Arduino BT is an Arduino board that already have built in Bluetooth module. This simplify hardware interfacing. When it is up and running it simply act as normal Bluetooth device. Pair it with a PC or notebook, and it is ready to talk to Arduino IDE for programming. As simple as that.
There lies the catch. The "When it is up and running part". Arduino BT is using Bluetooth connection. It has no built-in port to accept USB. The catch is that, it is not as easy to power up. Compared to Uno or Duemilanove which is USB powered.
So how do we power it up. Arduino BT does come with +ve and -ve terminal. In this article. I am going to demonstrate how to use this terminal to power up Arduino BT using AA batteries. Test it by uploading LED Blink sample program and highlight some possible issue and pitfall along the way.
However, please note that this article is not a complete replacement to Arduino BT hardware page. The most important being hardware specification such as maximum voltage. So, do check the page and base your design upon the specification given there.
A good advice at this point is to understand that, unlike other board, Arduino BT maximum voltage is specified as 5.5V. So it is very critical to be careful with the power up stage. It is a good idea to use multi meter and double check that batteries or adapters +ve and -ve terminal voltage did not exceed 5.5V.
A good point to think about is that power adapter (or wall warts) voltage under load should be lesser than the voltage measured by multi meter on the terminals without any load. But at this moment I'm taking "it is better to be safe than sorry" stance. Will revisit this in the future. Perhaps continue with another article on powering Arduino BT using power adapter.
In Malaysia, AA battery is commonly rated at 1.5V. Having 2 batteries in series give about 3V. Which is enough voltage to power up the board and within spec. However this say nothing about the amount of charge hold by the battery or how long will it last. So here is our first pitfall of the day. And I am a pitfall magnets.
Personal experience. Run down 6 AA batteries to death in the half day of troubleshooting. The reason being using normal grade batteries! So dear readers, please use Alkaline batteries. Better yet, use rechargeable batteries!
With that said, after initial test is done. I did use 4 AA rechargeable batteries in series . Each of the battery rated at 1.2V with 2100mAH charge capacity. Do be careful not to use 4 AA battery with 1.5V rating. That is 6V and possibly may damage the built in and soldered micro controller. Definitely not user replaceable. Unless the user is very skilled in soldering and desoldering surface mount chip with many small pins.
Assemble the simple circuit. Note that diode is to prevent reverse polarity. Still, be careful not to reverse polarity when connecting the second terminal header to Arduino BT.
At this point we are not using the LED yet. So leave it unconnected.

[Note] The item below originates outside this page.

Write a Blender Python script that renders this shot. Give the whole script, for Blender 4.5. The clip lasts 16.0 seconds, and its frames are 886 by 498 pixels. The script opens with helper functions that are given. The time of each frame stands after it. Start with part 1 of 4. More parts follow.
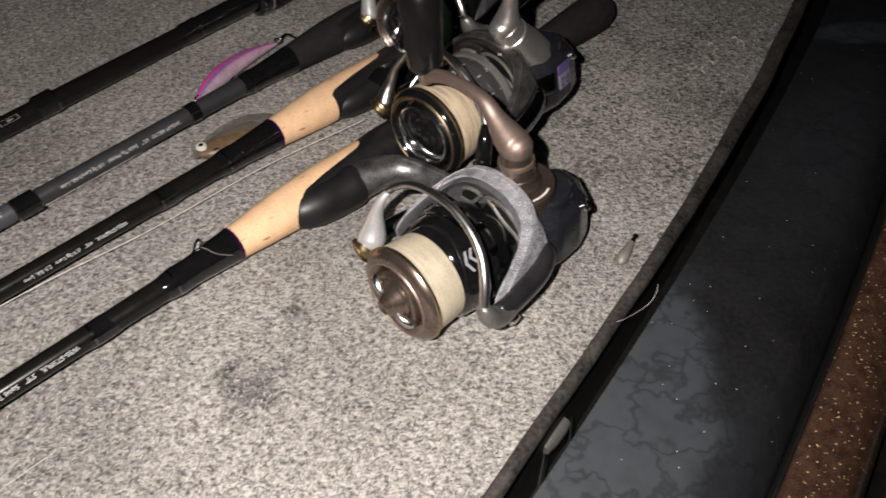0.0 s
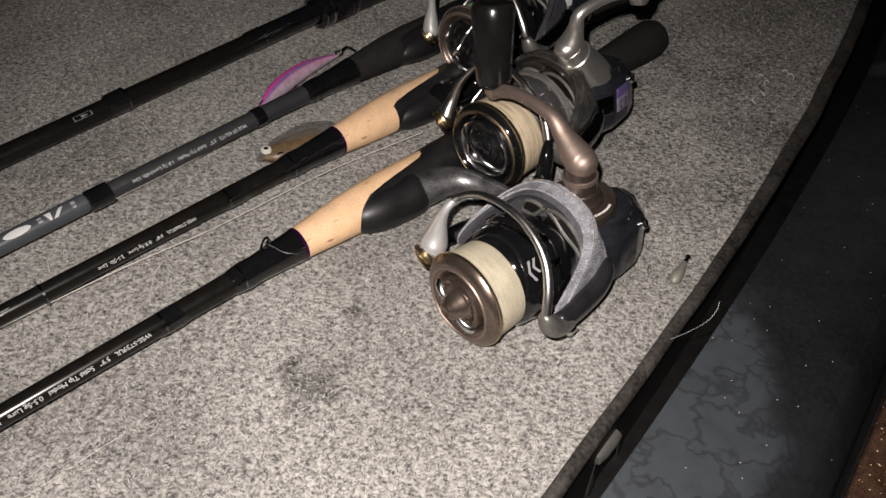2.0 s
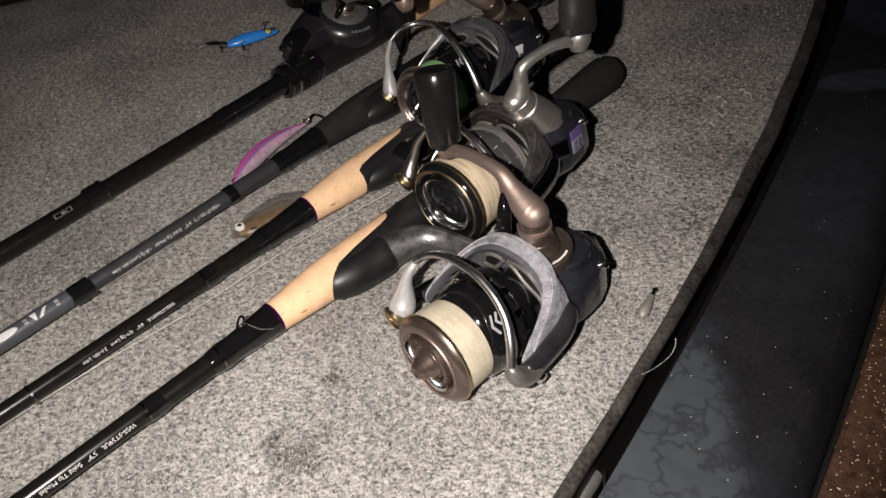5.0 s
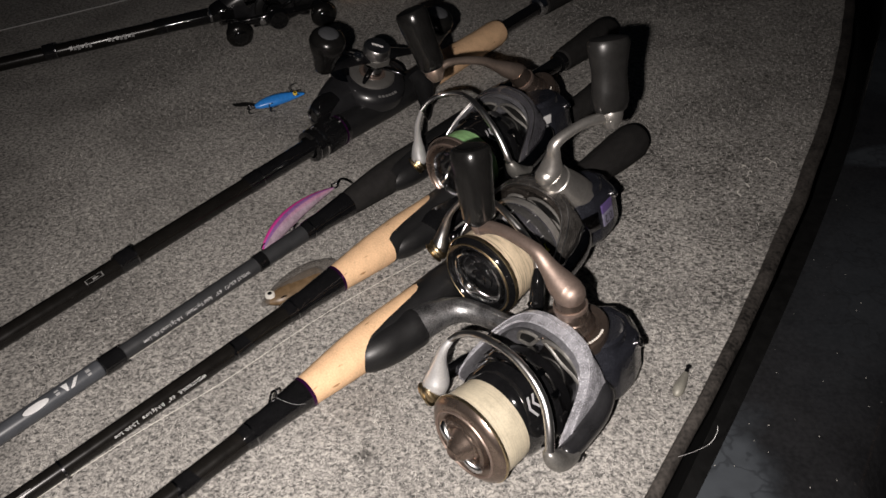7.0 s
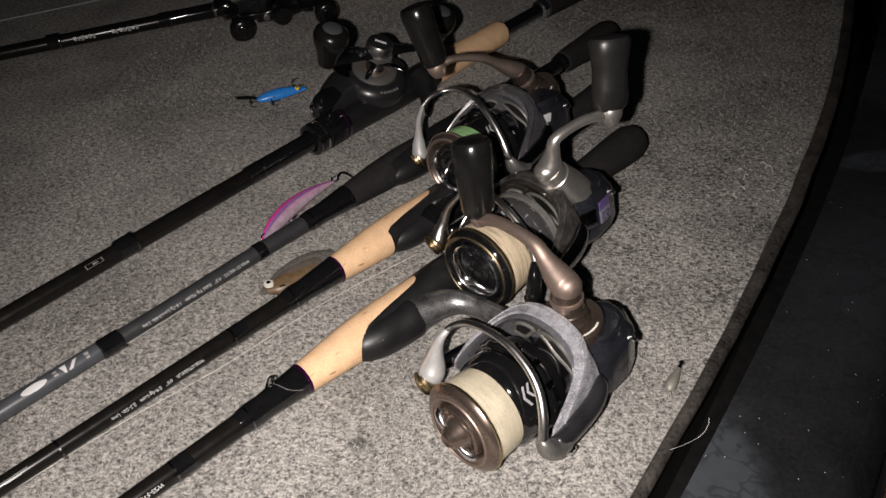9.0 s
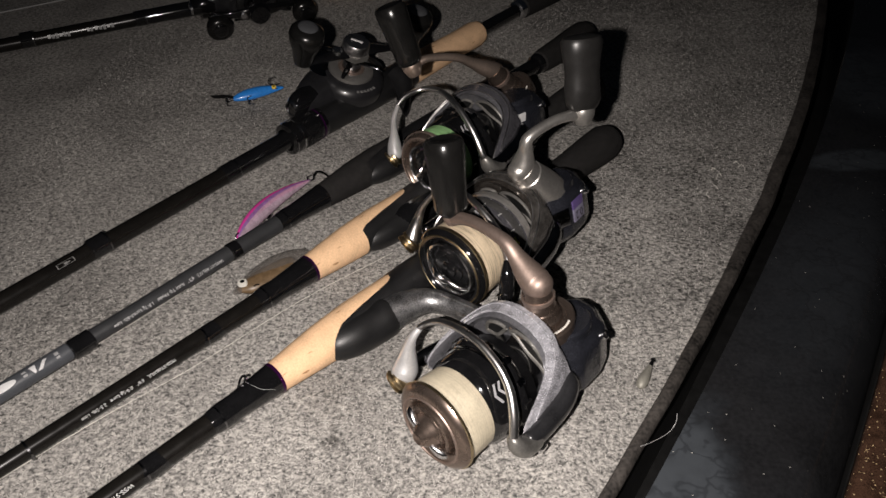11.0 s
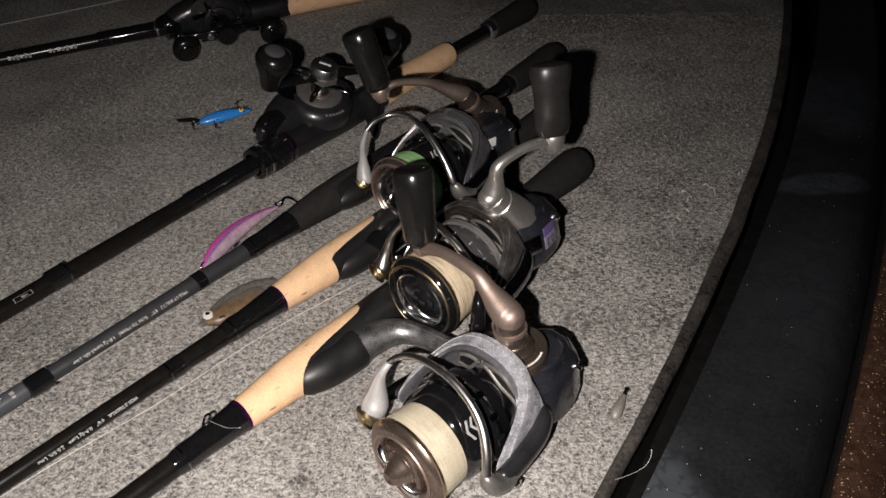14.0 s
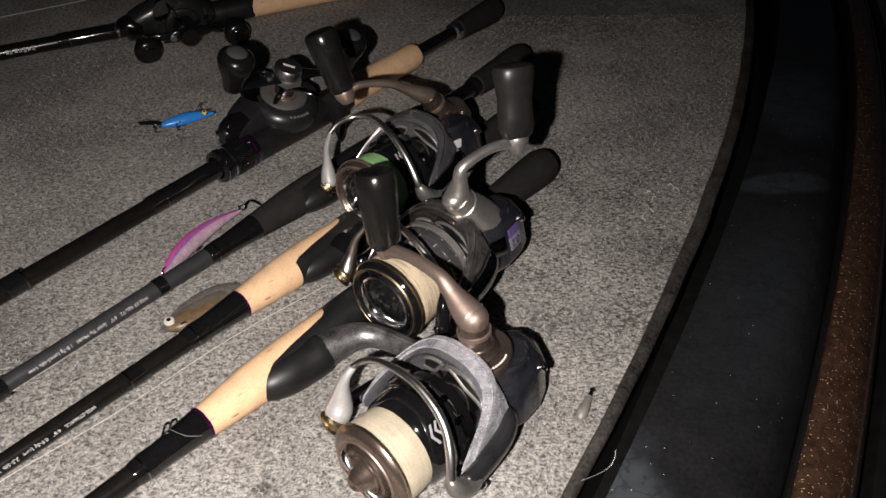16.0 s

Good idea to double check the battery voltage using multimeter before going to next step.
Connect the circuit +ve terminal (red wires) to Arduino +ve terminal. Connect the circuit -ve terminal (black wires) to Arduino -ve terminal. Battery holder without On/Off switch (as the one used in this article) means that the board will be powered up when both terminal is in contact. Be careful!

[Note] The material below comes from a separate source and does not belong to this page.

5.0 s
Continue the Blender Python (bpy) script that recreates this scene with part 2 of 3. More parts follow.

The board is powered up. There is two on board LED. One is power LED which should be steady on after power is up. The other one is Low Battery LED which will light up when battery is low.
Next we are going to pair Arduino BT with a PC or notebook. Simply do the normal platform specific ways to pair Bluetooth device. I am using a notebook with 64 bit Windows for this test. So in Bluetooth panel, click Add Device and wait for it to detect. Initially it will detect it as Other Device. Select it and click next an follow the instruction. A driver will be automatically installed. Hence forth it will be shown as Arduino BT.

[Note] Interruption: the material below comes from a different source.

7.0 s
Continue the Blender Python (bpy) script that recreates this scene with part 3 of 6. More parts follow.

Important: The pairing must be done from PC or Notebook since pass phrase need to be entered. When asked enter 12345 as the pass phrase.
After driver installation is successful and pairing is done. Verify the COM port number. Simply double click the newly added device to look at its property page. Select the hardware tab. The comport number should be displayed.
Launch Arduino IDE and open up the Blink sample. After that, verify or do the following setting:
Since we already open the Blink sample. Simply upload the code to Arduino BT.
Important: If the upload is not successful with the following error:
My theory; the error is due to on board Bluetooth module on Arduino BT actively communicate with Arduino microcontroller using RX and TX pin. Arduino IDE also use this RX/TX as serial port to program the microcontroller chip. Hence the error. Apparently not everyone suffer this problem and base on internet search, some manage to solve it by replacing Bluetooth adapter on the PC/Notebook side.
Fear not! The work around is to press Arduino BT reset button, release it and immediately (within 2 second) press the upload button in the IDE. Works like a charm!
The reason being, boot-loader programmed into the micro controller wait for 5 second for programming serial communication before continuing with other function.
Upload is completed, the board reset itself and is running, but where is the blinking LED!
Don't panic! Unlike Arduino Uno or Duemilanove. Arduino BT does not come with onboard LED connected to digital I/O pin 13.
This is the time to connect LED black wire to GND and yellow wire to pin 13 on the Arduino BT board.
If everything goes well, enjoy the blink!